# Source excerpt
╔══
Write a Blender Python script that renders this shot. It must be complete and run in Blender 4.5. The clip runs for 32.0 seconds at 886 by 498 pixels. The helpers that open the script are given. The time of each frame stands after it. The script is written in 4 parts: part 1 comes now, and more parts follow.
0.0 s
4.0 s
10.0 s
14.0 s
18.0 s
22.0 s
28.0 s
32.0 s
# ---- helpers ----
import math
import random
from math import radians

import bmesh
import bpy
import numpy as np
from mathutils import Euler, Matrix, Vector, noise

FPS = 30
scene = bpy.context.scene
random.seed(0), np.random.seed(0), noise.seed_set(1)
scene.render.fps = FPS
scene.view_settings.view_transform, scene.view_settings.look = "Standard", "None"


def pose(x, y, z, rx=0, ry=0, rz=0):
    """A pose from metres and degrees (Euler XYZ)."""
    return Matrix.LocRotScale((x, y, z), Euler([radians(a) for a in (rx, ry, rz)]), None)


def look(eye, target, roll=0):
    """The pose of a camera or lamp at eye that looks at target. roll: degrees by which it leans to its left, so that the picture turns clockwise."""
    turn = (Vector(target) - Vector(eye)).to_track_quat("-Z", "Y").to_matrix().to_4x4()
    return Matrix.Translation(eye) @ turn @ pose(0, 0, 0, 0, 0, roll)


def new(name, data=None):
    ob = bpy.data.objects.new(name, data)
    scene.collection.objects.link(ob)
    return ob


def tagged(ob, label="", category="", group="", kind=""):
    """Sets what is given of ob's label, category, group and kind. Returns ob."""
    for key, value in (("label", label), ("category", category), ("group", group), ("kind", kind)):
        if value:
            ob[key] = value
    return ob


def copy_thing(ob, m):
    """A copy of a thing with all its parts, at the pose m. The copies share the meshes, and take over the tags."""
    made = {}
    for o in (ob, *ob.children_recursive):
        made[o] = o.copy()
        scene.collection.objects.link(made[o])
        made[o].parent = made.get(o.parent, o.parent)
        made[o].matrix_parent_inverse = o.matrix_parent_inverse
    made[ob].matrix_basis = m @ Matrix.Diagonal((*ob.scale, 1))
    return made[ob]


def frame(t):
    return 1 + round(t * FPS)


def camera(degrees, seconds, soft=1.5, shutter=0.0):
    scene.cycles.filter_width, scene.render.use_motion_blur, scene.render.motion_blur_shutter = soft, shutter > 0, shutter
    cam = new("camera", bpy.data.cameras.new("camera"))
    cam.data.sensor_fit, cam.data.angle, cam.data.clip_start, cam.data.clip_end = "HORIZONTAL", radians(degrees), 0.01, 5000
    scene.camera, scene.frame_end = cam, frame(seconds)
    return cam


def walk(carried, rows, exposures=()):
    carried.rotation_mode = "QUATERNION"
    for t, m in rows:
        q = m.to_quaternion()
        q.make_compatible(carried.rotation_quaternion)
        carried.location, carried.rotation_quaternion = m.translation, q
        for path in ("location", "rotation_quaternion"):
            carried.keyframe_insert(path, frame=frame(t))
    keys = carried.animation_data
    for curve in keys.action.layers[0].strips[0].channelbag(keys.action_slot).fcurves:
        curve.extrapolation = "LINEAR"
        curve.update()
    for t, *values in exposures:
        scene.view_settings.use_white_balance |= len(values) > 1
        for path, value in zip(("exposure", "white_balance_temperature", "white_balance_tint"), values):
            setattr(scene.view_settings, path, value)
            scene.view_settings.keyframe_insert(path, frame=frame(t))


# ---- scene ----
╚══
From the opening line of the data above, please print each line as written up to and including the line that contains "import math", and nothing more.

# Solution for this exercise
Write a Blender Python script that renders this shot. It must be complete and run in Blender 4.5. The clip runs for 32.0 seconds at 886 by 498 pixels. The helpers that open the script are given. The time of each frame stands after it. The script is written in 4 parts: part 1 comes now, and more parts follow.
0.0 s
4.0 s
10.0 s
14.0 s
18.0 s
22.0 s
28.0 s
32.0 s
# ---- helpers ----
import math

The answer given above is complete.